╔══
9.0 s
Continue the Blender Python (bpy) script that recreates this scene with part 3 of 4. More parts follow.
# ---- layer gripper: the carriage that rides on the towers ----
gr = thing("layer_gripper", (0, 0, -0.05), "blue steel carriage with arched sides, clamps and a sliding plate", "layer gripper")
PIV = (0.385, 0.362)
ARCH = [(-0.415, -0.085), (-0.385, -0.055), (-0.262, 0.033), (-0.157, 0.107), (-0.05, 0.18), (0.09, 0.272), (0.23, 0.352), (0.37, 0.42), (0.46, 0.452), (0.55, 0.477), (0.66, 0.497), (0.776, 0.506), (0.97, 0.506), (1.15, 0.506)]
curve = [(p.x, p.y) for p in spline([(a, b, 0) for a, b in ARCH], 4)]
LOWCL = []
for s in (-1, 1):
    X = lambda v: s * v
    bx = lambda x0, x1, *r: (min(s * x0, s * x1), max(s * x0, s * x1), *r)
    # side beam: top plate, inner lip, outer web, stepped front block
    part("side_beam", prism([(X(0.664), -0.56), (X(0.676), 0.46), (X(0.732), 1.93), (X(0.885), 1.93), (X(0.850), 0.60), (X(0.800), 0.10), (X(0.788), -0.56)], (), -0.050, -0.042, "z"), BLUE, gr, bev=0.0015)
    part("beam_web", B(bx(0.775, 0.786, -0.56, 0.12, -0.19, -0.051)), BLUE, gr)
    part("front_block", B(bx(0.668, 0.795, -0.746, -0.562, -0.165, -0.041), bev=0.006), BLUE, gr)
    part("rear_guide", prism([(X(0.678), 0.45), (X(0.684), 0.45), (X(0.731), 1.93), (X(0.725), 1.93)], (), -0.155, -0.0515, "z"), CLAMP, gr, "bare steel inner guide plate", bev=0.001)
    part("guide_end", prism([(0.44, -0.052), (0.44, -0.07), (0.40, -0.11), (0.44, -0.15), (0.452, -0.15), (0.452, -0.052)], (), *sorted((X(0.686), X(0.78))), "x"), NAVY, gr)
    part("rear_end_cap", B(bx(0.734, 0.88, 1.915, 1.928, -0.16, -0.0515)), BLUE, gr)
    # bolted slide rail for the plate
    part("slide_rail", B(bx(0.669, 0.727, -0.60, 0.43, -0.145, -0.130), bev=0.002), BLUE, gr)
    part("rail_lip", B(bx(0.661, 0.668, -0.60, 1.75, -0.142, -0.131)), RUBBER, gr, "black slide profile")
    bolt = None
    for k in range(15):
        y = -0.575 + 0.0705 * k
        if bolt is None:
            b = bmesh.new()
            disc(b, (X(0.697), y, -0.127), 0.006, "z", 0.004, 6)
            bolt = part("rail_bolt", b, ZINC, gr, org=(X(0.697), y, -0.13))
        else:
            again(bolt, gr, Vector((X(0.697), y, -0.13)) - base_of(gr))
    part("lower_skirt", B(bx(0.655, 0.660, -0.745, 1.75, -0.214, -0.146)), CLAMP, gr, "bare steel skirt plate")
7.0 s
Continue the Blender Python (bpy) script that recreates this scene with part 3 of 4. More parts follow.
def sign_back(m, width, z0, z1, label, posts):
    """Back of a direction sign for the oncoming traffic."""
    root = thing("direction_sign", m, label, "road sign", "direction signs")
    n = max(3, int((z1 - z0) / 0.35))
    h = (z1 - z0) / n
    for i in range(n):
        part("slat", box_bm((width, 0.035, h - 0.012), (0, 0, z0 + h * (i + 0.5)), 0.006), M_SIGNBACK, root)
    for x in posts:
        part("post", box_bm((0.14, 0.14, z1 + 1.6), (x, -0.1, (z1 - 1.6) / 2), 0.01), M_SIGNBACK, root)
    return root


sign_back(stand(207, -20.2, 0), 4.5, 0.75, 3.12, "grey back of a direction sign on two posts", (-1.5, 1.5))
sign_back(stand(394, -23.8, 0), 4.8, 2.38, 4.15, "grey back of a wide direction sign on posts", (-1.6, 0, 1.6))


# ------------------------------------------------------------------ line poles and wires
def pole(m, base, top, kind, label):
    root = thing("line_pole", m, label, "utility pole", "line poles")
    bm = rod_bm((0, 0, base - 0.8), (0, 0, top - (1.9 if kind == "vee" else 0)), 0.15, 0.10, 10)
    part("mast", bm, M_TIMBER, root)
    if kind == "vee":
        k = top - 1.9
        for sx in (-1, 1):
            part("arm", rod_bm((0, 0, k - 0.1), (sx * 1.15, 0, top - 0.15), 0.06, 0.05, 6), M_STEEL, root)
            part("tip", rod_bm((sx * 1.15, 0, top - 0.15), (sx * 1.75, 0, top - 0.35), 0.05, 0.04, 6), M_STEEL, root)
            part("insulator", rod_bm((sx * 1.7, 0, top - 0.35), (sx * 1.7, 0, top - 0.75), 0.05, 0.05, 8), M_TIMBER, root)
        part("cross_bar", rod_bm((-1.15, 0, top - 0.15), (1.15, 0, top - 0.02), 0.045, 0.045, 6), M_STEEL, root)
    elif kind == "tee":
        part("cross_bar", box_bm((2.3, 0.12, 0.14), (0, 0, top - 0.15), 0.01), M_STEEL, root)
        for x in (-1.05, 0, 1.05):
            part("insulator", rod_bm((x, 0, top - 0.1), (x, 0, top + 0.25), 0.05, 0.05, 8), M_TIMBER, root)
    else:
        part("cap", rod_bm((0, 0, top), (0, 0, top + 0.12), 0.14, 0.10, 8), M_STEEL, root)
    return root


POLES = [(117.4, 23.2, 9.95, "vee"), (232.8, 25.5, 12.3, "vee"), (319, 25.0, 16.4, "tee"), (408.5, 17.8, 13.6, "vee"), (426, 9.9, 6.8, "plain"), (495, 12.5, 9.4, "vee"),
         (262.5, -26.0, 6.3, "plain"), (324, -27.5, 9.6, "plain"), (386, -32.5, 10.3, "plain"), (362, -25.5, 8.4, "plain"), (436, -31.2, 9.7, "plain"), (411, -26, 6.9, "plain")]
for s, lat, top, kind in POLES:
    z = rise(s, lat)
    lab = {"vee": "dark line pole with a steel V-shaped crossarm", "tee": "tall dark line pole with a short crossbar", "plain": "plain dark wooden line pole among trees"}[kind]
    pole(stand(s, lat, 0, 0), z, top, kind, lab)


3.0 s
╚══
In full and verbatim, repeat the records given above.

9.0 s
Continue the Blender Python (bpy) script that recreates this scene with part 3 of 4. More parts follow.
# ---- layer gripper: the carriage that rides on the towers ----
gr = thing("layer_gripper", (0, 0, -0.05), "blue steel carriage with arched sides, clamps and a sliding plate", "layer gripper")
PIV = (0.385, 0.362)
ARCH = [(-0.415, -0.085), (-0.385, -0.055), (-0.262, 0.033), (-0.157, 0.107), (-0.05, 0.18), (0.09, 0.272), (0.23, 0.352), (0.37, 0.42), (0.46, 0.452), (0.55, 0.477), (0.66, 0.497), (0.776, 0.506), (0.97, 0.506), (1.15, 0.506)]
curve = [(p.x, p.y) for p in spline([(a, b, 0) for a, b in ARCH], 4)]
LOWCL = []
for s in (-1, 1):
    X = lambda v: s * v
    bx = lambda x0, x1, *r: (min(s * x0, s * x1), max(s * x0, s * x1), *r)
    # side beam: top plate, inner lip, outer web, stepped front block
    part("side_beam", prism([(X(0.664), -0.56), (X(0.676), 0.46), (X(0.732), 1.93), (X(0.885), 1.93), (X(0.850), 0.60), (X(0.800), 0.10), (X(0.788), -0.56)], (), -0.050, -0.042, "z"), BLUE, gr, bev=0.0015)
    part("beam_web", B(bx(0.775, 0.786, -0.56, 0.12, -0.19, -0.051)), BLUE, gr)
    part("front_block", B(bx(0.668, 0.795, -0.746, -0.562, -0.165, -0.041), bev=0.006), BLUE, gr)
    part("rear_guide", prism([(X(0.678), 0.45), (X(0.684), 0.45), (X(0.731), 1.93), (X(0.725), 1.93)], (), -0.155, -0.0515, "z"), CLAMP, gr, "bare steel inner guide plate", bev=0.001)
    part("guide_end", prism([(0.44, -0.052), (0.44, -0.07), (0.40, -0.11), (0.44, -0.15), (0.452, -0.15), (0.452, -0.052)], (), *sorted((X(0.686), X(0.78))), "x"), NAVY, gr)
    part("rear_end_cap", B(bx(0.734, 0.88, 1.915, 1.928, -0.16, -0.0515)), BLUE, gr)
    # bolted slide rail for the plate
    part("slide_rail", B(bx(0.669, 0.727, -0.60, 0.43, -0.145, -0.130), bev=0.002), BLUE, gr)
    part("rail_lip", B(bx(0.661, 0.668, -0.60, 1.75, -0.142, -0.131)), RUBBER, gr, "black slide profile")
    bolt = None
    for k in range(15):
        y = -0.575 + 0.0705 * k
        if bolt is None:
            b = bmesh.new()
            disc(b, (X(0.697), y, -0.127), 0.006, "z", 0.004, 6)
            bolt = part("rail_bolt", b, ZINC, gr, org=(X(0.697), y, -0.13))
        else:
            again(bolt, gr, Vector((X(0.697), y, -0.13)) - base_of(gr))
    part("lower_skirt", B(bx(0.655, 0.660, -0.745, 1.75, -0.214, -0.146)), CLAMP, gr, "bare steel skirt plate")
7.0 s
Continue the Blender Python (bpy) script that recreates this scene with part 3 of 4. More parts follow.
def sign_back(m, width, z0, z1, label, posts):
    """Back of a direction sign for the oncoming traffic."""
    root = thing("direction_sign", m, label, "road sign", "direction signs")
    n = max(3, int((z1 - z0) / 0.35))
    h = (z1 - z0) / n
    for i in range(n):
        part("slat", box_bm((width, 0.035, h - 0.012), (0, 0, z0 + h * (i + 0.5)), 0.006), M_SIGNBACK, root)
    for x in posts:
        part("post", box_bm((0.14, 0.14, z1 + 1.6), (x, -0.1, (z1 - 1.6) / 2), 0.01), M_SIGNBACK, root)
    return root


sign_back(stand(207, -20.2, 0), 4.5, 0.75, 3.12, "grey back of a direction sign on two posts", (-1.5, 1.5))
sign_back(stand(394, -23.8, 0), 4.8, 2.38, 4.15, "grey back of a wide direction sign on posts", (-1.6, 0, 1.6))


# ------------------------------------------------------------------ line poles and wires
def pole(m, base, top, kind, label):
    root = thing("line_pole", m, label, "utility pole", "line poles")
    bm = rod_bm((0, 0, base - 0.8), (0, 0, top - (1.9 if kind == "vee" else 0)), 0.15, 0.10, 10)
    part("mast", bm, M_TIMBER, root)
    if kind == "vee":
        k = top - 1.9
        for sx in (-1, 1):
            part("arm", rod_bm((0, 0, k - 0.1), (sx * 1.15, 0, top - 0.15), 0.06, 0.05, 6), M_STEEL, root)
            part("tip", rod_bm((sx * 1.15, 0, top - 0.15), (sx * 1.75, 0, top - 0.35), 0.05, 0.04, 6), M_STEEL, root)
            part("insulator", rod_bm((sx * 1.7, 0, top - 0.35), (sx * 1.7, 0, top - 0.75), 0.05, 0.05, 8), M_TIMBER, root)
        part("cross_bar", rod_bm((-1.15, 0, top - 0.15), (1.15, 0, top - 0.02), 0.045, 0.045, 6), M_STEEL, root)
    elif kind == "tee":
        part("cross_bar", box_bm((2.3, 0.12, 0.14), (0, 0, top - 0.15), 0.01), M_STEEL, root)
        for x in (-1.05, 0, 1.05):
            part("insulator", rod_bm((x, 0, top - 0.1), (x, 0, top + 0.25), 0.05, 0.05, 8), M_TIMBER, root)
    else:
        part("cap", rod_bm((0, 0, top), (0, 0, top + 0.12), 0.14, 0.10, 8), M_STEEL, root)
    return root


POLES = [(117.4, 23.2, 9.95, "vee"), (232.8, 25.5, 12.3, "vee"), (319, 25.0, 16.4, "tee"), (408.5, 17.8, 13.6, "vee"), (426, 9.9, 6.8, "plain"), (495, 12.5, 9.4, "vee"),
         (262.5, -26.0, 6.3, "plain"), (324, -27.5, 9.6, "plain"), (386, -32.5, 10.3, "plain"), (362, -25.5, 8.4, "plain"), (436, -31.2, 9.7, "plain"), (411, -26, 6.9, "plain")]
for s, lat, top, kind in POLES:
    z = rise(s, lat)
    lab = {"vee": "dark line pole with a steel V-shaped crossarm", "tee": "tall dark line pole with a short crossbar", "plain": "plain dark wooden line pole among trees"}[kind]
    pole(stand(s, lat, 0, 0), z, top, kind, lab)


3.0 s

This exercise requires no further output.